Extract only the first line of the listing and every line after it up to and including the one with "scene = bpy.context.scene". Omit the pictures.

Provided data:
# # #
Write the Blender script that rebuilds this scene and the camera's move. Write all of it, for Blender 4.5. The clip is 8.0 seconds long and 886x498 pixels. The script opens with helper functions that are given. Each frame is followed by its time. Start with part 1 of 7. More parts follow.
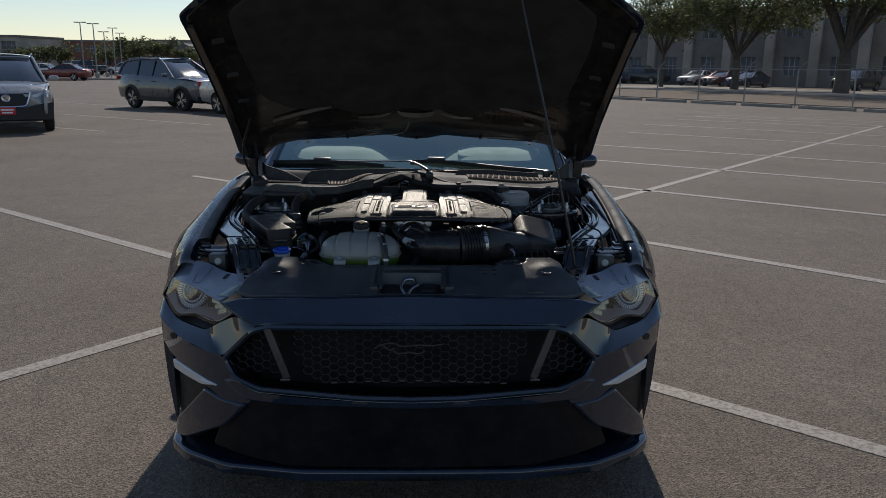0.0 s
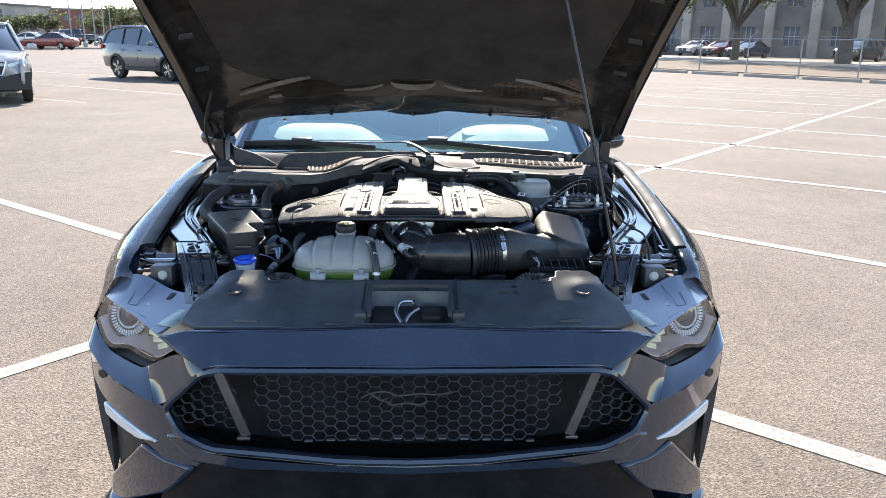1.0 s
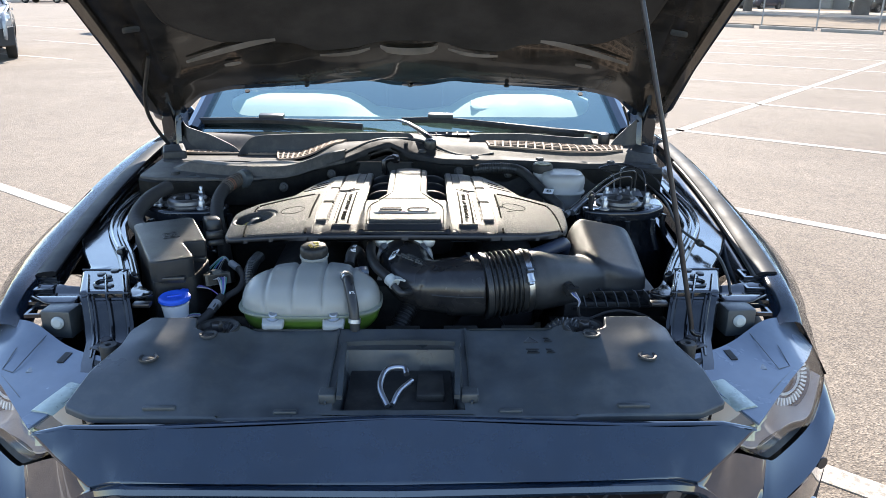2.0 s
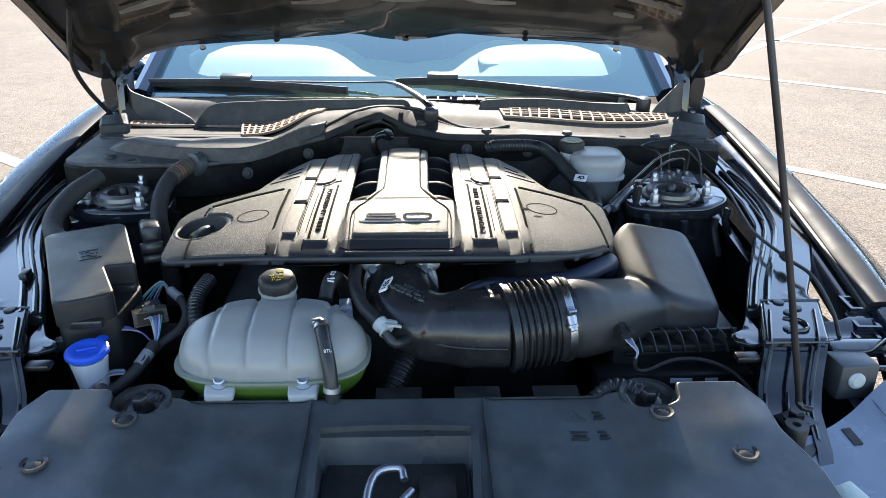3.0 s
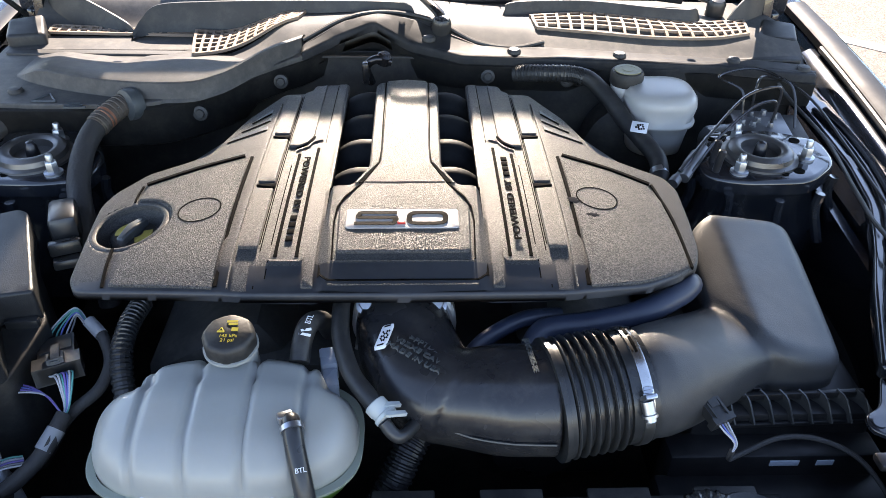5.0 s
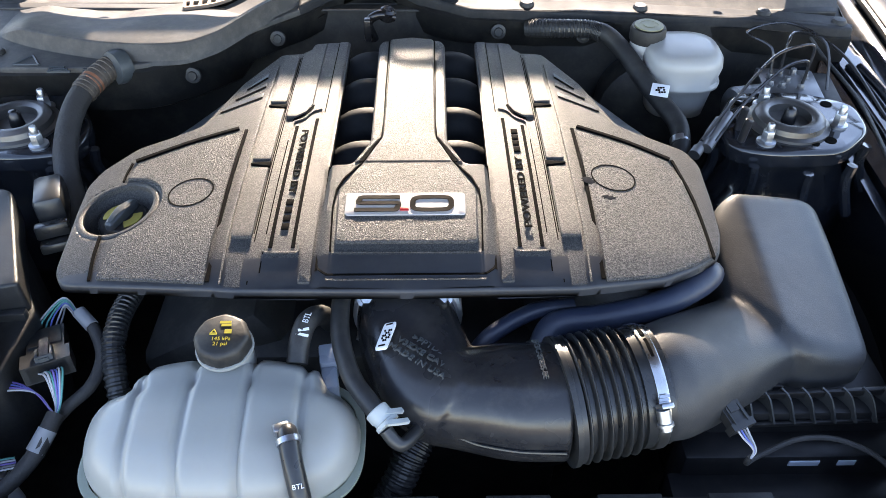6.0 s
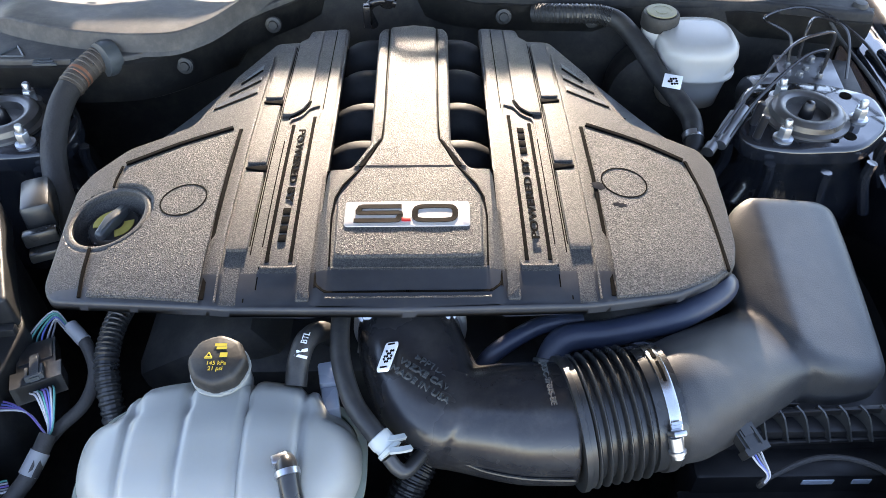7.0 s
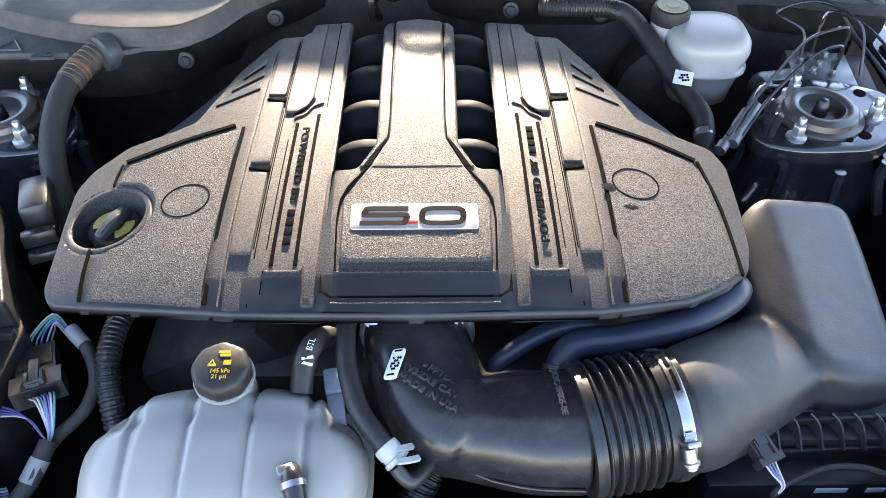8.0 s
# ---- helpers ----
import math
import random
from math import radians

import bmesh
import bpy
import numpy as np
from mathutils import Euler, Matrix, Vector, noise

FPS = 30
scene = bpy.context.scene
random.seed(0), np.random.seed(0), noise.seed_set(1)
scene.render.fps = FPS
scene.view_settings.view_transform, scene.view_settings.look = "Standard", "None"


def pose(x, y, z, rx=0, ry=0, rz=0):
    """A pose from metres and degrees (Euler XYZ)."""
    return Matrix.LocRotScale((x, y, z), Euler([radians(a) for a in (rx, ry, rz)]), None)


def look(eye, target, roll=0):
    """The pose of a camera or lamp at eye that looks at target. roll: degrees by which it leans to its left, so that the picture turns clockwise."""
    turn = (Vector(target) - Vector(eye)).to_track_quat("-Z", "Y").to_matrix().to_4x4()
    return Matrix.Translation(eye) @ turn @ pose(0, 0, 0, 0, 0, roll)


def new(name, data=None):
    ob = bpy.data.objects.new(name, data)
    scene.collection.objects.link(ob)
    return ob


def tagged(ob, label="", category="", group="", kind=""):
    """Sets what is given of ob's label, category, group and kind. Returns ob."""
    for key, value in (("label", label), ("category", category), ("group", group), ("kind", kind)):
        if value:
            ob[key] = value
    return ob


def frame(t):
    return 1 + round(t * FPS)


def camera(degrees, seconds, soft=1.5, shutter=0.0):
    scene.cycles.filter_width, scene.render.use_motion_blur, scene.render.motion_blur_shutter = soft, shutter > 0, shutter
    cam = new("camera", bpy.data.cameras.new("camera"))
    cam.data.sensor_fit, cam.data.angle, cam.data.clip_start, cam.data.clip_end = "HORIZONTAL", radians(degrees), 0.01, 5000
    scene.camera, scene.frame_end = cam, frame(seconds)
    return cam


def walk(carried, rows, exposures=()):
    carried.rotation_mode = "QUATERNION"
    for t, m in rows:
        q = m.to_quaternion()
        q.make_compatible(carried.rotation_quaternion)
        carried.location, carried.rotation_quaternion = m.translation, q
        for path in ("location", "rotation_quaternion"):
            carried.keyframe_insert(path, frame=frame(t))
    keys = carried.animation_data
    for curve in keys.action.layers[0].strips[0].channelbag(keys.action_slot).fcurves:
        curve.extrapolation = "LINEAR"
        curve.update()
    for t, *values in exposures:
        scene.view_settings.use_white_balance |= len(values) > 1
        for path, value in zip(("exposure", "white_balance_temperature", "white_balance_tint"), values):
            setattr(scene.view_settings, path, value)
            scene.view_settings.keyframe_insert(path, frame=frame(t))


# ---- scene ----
cam = camera(60.5, 8.0, soft=0.8)
PATH = [
    (0, (0.04, -2.146, 1.502), (0.09, -0.202, 1.036), 0.6),
    (0.5, (0.026, -1.873, 1.476), (0.084, 0.064, 0.982), 0.7),
    (1, (0.022, -1.554, 1.471), (0.086, 0.371, 0.933), 0.7),
    (1.5, (0.045, -1.227, 1.465), (0.095, 0.684, 0.878), 0.6),
    (3, (0.035, -0.46, 1.463), (0.094, 1.369, 0.657), 0.3),
    (3.5, (0.036, -0.32, 1.484), (0.09, 1.471, 0.595), 0.6),
    (4, (0.033, -0.185, 1.498), (0.097, 1.56, 0.524), 0.8),
    (4.5, (0.021, -0.076, 1.501), (0.091, 1.61, 0.428), 1.0),
    (5, (0.018, -0.001, 1.51), (0.083, 1.617, 0.336), 1.1),
    (6.5, (0.03, 0.128, 1.55), (0.057, 1.577, 0.172), 0.3),
    (7, (0.026, 0.162, 1.558), (0.055, 1.581, 0.149), 0.3),
    (7.5, (0.021, 0.18, 1.558), (0.054, 1.581, 0.132), 0.4),
    (8, (0.017, 0.189, 1.558), (0.047, 1.583, 0.124), 0.5),
]
STOPS = [(0, -0.75, 6700, 13), (0.2, 0.0, 6800, 14), (0.4, 0.68, 6800, 13), (0.6, 1.10, 6850, 14), (1.5, 1.54, 6800, 13), (3.0, 1.78, 6900, 11), (4.0, 1.87, 7000, 14),
         (5.0, 2.32, 7400, 18), (6.5, 2.82, 7600, 18), (8.0, 3.0, 7700, 19)]
walk(cam, [(t, look(eye, target, roll)) for t, eye, target, roll in PATH], STOPS)

# ---- light ----
SUN_UP, SUN_TURN = 43.0, 4.0            # elevation; turn from straight behind the car towards its right-hand side
world = bpy.data.worlds.new("sky")
scene.world = world
world.use_nodes = True
wn = world.node_tree.nodes
sky = wn.new("ShaderNodeTexSky")
sky.sky_type, sky.sun_disc = "NISHITA", False
sky.sun_elevation, sky.sun_rotation = radians(SUN_UP), radians(SUN_TURN)
sky.air_density, sky.dust_density, sky.ozone_density = 1.0, 0.1, 2.0
wn["Background"].inputs[1].default_value = 0.15
world.node_tree.links.new(sky.outputs[0], wn["Background"].inputs[0])
SUN_FROM = Vector((math.sin(radians(SUN_TURN)) * math.cos(radians(SUN_UP)), math.cos(radians(SUN_TURN)) * math.cos(radians(SUN_UP)), math.sin(radians(SUN_UP))))
sun = new("sun", bpy.data.lights.new("sun", "SUN"))
sun.data.energy, sun.data.angle, sun.data.color = 4.5, radians(0.53), (1.0, 0.95, 0.87)
sun.matrix_world = look(SUN_FROM * 50, (0, 0, 0))
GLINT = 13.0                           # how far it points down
# added lamp imitating sunlight thrown forwards by the sloping windscreen, under the open hood
glint = new("glint_stand_in", bpy.data.lights.new("glint_stand_in", "AREA"))
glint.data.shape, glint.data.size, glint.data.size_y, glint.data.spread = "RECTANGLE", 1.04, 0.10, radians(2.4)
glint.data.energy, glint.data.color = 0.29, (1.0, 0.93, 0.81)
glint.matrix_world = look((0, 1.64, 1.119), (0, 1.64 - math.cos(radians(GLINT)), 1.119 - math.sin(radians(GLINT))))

# ---- building helpers ----
def thing(name, at, label, category, group="", kind=""):
    ob = new(name)
    ob.location, ob.empty_display_size = at, 0.05
    return tagged(ob, label, category, group, kind)


def root_of(ob):
    while ob.parent:
        ob = ob.parent
    return ob


def part(name, bm, material, parent=None, label="", sharp=38, smooth=True):
    """Links a bmesh, drawn in world places, as one mesh object under a thing or a part."""
    if parent:
        bmesh.ops.translate(bm, verts=bm.verts, vec=-Vector(root_of(parent).location))
    me = bpy.data.meshes.new(name)
    bmesh.ops.recalc_face_normals(bm, faces=bm.faces)
    bm.to_mesh(me)
    bm.free()
    if smooth:
        me.polygons.foreach_set("use_smooth", [True] * len(me.polygons))
        me.set_sharp_from_angle(angle=radians(sharp))
    me.materials.append(material)
    ob = new(name, me)
    ob.parent = parent
    if label:
        ob["label"] = label
    return ob


def spline(pts, n=6, closed=False):
    pts = [Vector(p) for p in pts]
    if len(pts) < 3:
        return [pts[0].lerp(pts[-1], i / n) for i in range(n + 1)]
    ext = [pts[-1], *pts, pts[0], pts[1]] if closed else [2 * pts[0] - pts[1], *pts, 2 * pts[-1] - pts[-2]]
    out = []
    for i in range(1, len(ext) - 2):
        a, b, c, d = ext[i - 1:i + 3]
        for k in range(n):
            s = k / n
            out.append(0.5 * ((2 * b) + (c - a) * s + (2 * a - 5 * b + 4 * c - d) * s * s + (3 * b - a - 3 * c + d) * s ** 3))
    if not closed:
        out.append(pts[-1])
    return out


def skin(bm, rings, loop=True, cap=(True, True), wrap=False):
    """Faces between rings of the same number of points."""
    made = [[bm.verts.new(p) for p in ring] for ring in rings]
    pairs = list(zip(made, made[1:])) + ([(made[-1], made[0])] if wrap else [])
    for a, b in pairs:
        n = len(a)
        for i in range(n if loop else n - 1):
            j = (i + 1) % n
            bm.faces.new((a[i], a[j], b[j], b[i]))
    if loop and not wrap:
        if cap[0]:
            bm.faces.new(made[0][::-1])
        if cap[1]:
            bm.faces.new(made[-1])
    return made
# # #
The output:
Write the Blender script that rebuilds this scene and the camera's move. Write all of it, for Blender 4.5. The clip is 8.0 seconds long and 886x498 pixels. The script opens with helper functions that are given. Each frame is followed by its time. Start with part 1 of 7. More parts follow.
0.0 s
1.0 s
2.0 s
3.0 s
5.0 s
6.0 s
7.0 s
8.0 s
# ---- helpers ----
import math
import random
from math import radians

import bmesh
import bpy
import numpy as np
from mathutils import Euler, Matrix, Vector, noise

FPS = 30
scene = bpy.context.scene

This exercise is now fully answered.